O Globo
A retórica arrevesada do governo vem lhe
causando sérias dificuldades no Congresso Nacional
Tendo tomado posse já há mais de quatro
meses, Lula ainda não entendeu que não foi a esquerda que o elegeu, e sim a
aversão que grande parte do eleitorado de centro nutria por Bolsonaro. Continua
convicto de que as urnas lhe conferiram mandato para levar adiante ideias
arcaicas das alas mais atrasadas do PT. E ainda não parece ter percebido a real
extensão das restrições que lhe serão impostas pela sólida maioria de
centro-direita eleita para o Congresso.
O discurso econômico do governo não dá
sinais de melhora. Parece a cada dia mais torto. E não chega a ser
surpreendente que lhe venha causando sérios embaraços no Congresso.
De um lado, há o fascínio por uma agenda restauracionista, de insistência em políticas que se provaram equivocadas no passado: manipulação de preços de combustíveis, construção de refinarias, desenvolvimento da indústria naval, exigências severas de conteúdo local, programas de crédito subsidiado, complacência com o MST e fixação na ideia de “reindustrializar” o país a qualquer custo.
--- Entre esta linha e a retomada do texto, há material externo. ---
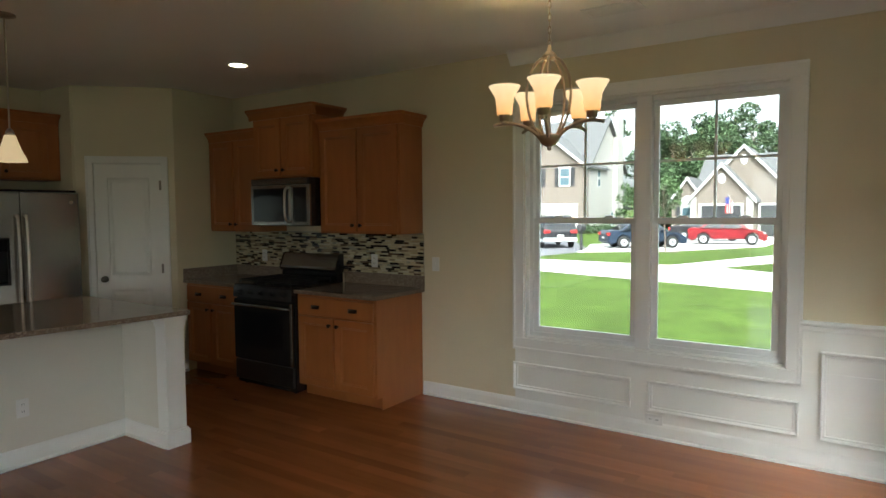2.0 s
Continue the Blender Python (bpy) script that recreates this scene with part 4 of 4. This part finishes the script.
# brick house with three gables
h2 = thing("house", (-5, 50, GROUND), "single-storey brown brick house with white gable trim", "house")
part("wall", box(-11.4, 4.5, 47.5, 58, GROUND, 2.6), BRICK, h2)
part("roof", gable_roof(-11.4, 4.5, 47.5, 58, 2.6, 6.1), SHINGLE, h2, "grey shingle roof")
part("gable_wall", gable_wall(-12.7, -10.4, 45.2, 47.6, GROUND, 2.4, 3.9), BRICK, h2)
part("gable_wall", gable_wall(-11.1, -7.0, 44.4, 47.6, GROUND, 2.5, 4.75), BRICK, h2)
part("gable_wall", gable_wall(-11.35, -4.5, 46.6, 47.7, GROUND, 2.6, 6.15), BRICK, h2)
for x0, x1, y, e, r in ((-12.7, -10.4, 45.2, 2.4, 4.0), (-11.1, -7.0, 44.4, 2.5, 4.85), (-11.35, -4.5, 46.6, 2.6, 6.3)):
    part("gable_roof", gable_roof(x0, x1, y, 52.0, e, r, "y", 0.25), SHINGLE, h2)
    part("rake_trim", rake_trim(x0, x1, y, e, r, 0.25), TRIMOUT, h2)
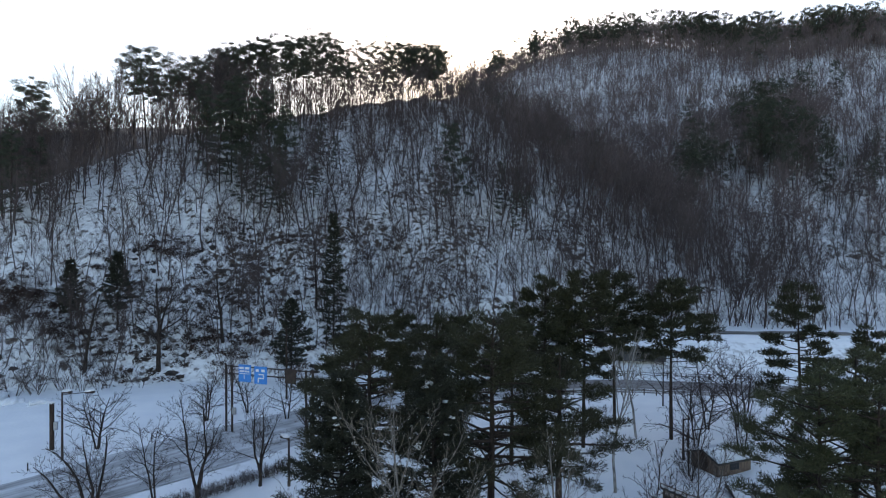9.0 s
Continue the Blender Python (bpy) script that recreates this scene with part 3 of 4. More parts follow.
keep = (BX / BY > 0.55) & (BX / BY < 0.78) & (rng.random(BX.size) < np.clip(0.5 + 0.45 * wavy(BX * 0.1, BY * 0.1), 0.1, 0.9))
X, Y = np.concatenate([X, BX[keep]]), np.concatenate([Y, BY[keep]])
FAR_WOODS = [woodland_parts(200 + i, 16.5, 16, 9, True) for i in range(7)]
mid = Y < 340
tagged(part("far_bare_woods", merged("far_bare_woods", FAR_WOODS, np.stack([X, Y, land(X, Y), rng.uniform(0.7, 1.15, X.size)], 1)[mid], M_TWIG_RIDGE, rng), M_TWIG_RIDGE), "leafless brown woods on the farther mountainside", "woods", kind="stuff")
# a close belt of trees along the skyline itself
U = np.linspace(0.06, 0.9, 1000)
f, c, top = smooth_table(HILL_FAR, U)
D = f + (c - f) * rng.uniform(0.90, 1.0, U.size)
belt = np.stack([U * D, D, land(U * D, D), rng.uniform(0.65, 1.1, U.size)], 1)
# the highest woods, close below the skyline
X, Y = scatter(-30, 470, 330, 620, 5.1, 0.95)
s, top = climb(HILL_FAR, X, Y)
ok = (s > 0.3) & (s < 1.04) & (X / Y > -0.03) & (X / Y < 0.82) & (rng.random(X.size) < np.clip(0.88 + 0.3 * wavy(X * 0.06, Y * 0.06), 0.4, 1.0))
X, Y = X[ok], Y[ok]
HIGH_WOODS = [woodland_parts(220 + i, 16.5, 12, 6, True) for i in range(6)]
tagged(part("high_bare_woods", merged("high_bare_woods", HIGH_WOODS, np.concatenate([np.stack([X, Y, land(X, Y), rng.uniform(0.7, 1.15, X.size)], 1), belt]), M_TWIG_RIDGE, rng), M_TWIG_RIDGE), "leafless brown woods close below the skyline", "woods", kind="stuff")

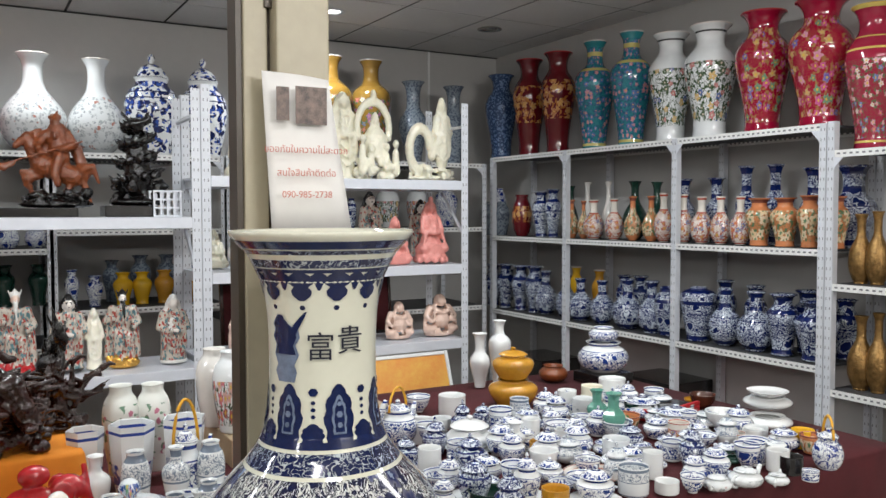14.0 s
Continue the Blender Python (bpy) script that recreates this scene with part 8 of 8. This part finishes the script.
lidded("lidded_pot", "squat", "rimware", 4.620, 2.192, 0.756, 0.107, 0.038, "small white lidded pot with grey rings", "tableware on the long table", 0.34, 0.8)
vase("cup", "mug", "snow", 4.756, 2.189, 0.756, 0.043, 0.041, "small porcelain cup or bowl", "tableware on the long table", category="cup")
vase("plate", "plate", "tableware", 3.053, 2.290, 0.7535, 0.012, 0.075, "white porcelain plate under a pot", "tableware on the long table", category="plate")
lidded("lidded_pot", "jar", "bluedense", 3.053, 2.290, 0.7605, 0.115, 0.047, "small dark blue scrolled lidded pot", "tableware on the long table", 0.34, 0.8)
vase("cup", "bowl", "tableware", 3.166, 2.292, 0.756, 0.056, 0.041, "small porcelain cup or bowl", "tableware on the long table", category="cup")
lidded("lidded_pot", "jar", "tableware", 3.323, 2.277, 0.756, 0.098, 0.040, "small blue and white lidded pot", "tableware on the long table", 0.34, 0.8)
mug("rimware", 3.439, 2.291, 0.756, 0.055, 0.040, 261, "small porcelain mug with a handle", "tableware on the long table")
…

De outro há uma cruzada de desmantelamento
de tudo que esteja remotamente associado aos governos Temer e Bolsonaro: teto
de gastos, Lei das Estatais, reforma trabalhista, reforma do ensino médio,
marco do saneamento, Banco Central independente e privatização da Eletrobras.
As eleições para as Mesas da Câmara e do
Senado, em fevereiro, já prenunciavam as dificuldades que Lula enfrentaria para
construir uma base governista minimamente sólida.
Mais difícil ainda se tornou o desafio
quando, ao se empenhar na ampliação da base, o Planalto deixou claro que a
ideia não era propriamente montar um governo de coalizão. O presidente nem
mesmo tentou dissimular que a participação de outros partidos no Ministério não
tinha outro objetivo que o de angariar o apoio de suas bancadas em votações no
Congresso.
Agora, o Planalto deu-se conta da
precariedade da base que pensou ter armado no Congresso. Tendo sido incapaz de
bloquear a criação de duas CPIs de enormes custos políticos — a do 8 de Janeiro
e a do MST —, o governo viu se obrigado a jogar a toalha na tentativa de
aprovar o PL das Fake News, no qual investira considerável capital político.
Pior ainda, não teve como impedir que, por
decreto legislativo, a Câmara derrubasse, por 295 votos a 136, trechos dos
impensados decretos de Lula que alteravam o marco do saneamento.
O Planalto tinha razões de sobra para
querer bloquear a criação da CPMI do 8 de Janeiro. Por mais que a comissão
pudesse servir para reforçar a incriminação de bolsonaristas, o governo não
teria como evitar que as investigações também lhe fossem desgastantes, tendo em
conta a incúria com que se permitira não tomar as precauções que se faziam
necessárias para lidar com a altíssima probabilidade de ocorrência de uma
baderna daquele tipo.
Mas o bloqueio tornou-se inviável após
terem vindo a público vídeos com cenas comprometedoras do então recém-nomeado
ministro do Gabinete de Segurança Institucional, em meio à invasão do Palácio
do Planalto.
Já a CPI do MST foi só o desfecho
inevitável da crescente irritação do Congresso com a irredutível complacência —
completamente irracional — que o governo continua a ter com invasões de
propriedades rurais pelo MST, não obstante a insegurança que isso vem trazendo
ao agronegócio, o setor mais dinâmico e promissor da economia.
Trata-se de uma CPI que promete não só
trazer sérios dissabores ao Planalto, como dificultar ainda mais a montagem de
uma bancada governista confiável.
Sem dispor de base parlamentar adequada, o
governo se vê, agora, tendo de lidar ao mesmo tempo, no Congresso, com uma
agenda muito mais ampla, multivariada e complexa do que esperava.
Já é hora de o Planalto mostrar mais
lucidez no seu discurso e mais discernimento na difícil gestão dos limitados
recursos políticos com que de fato conta.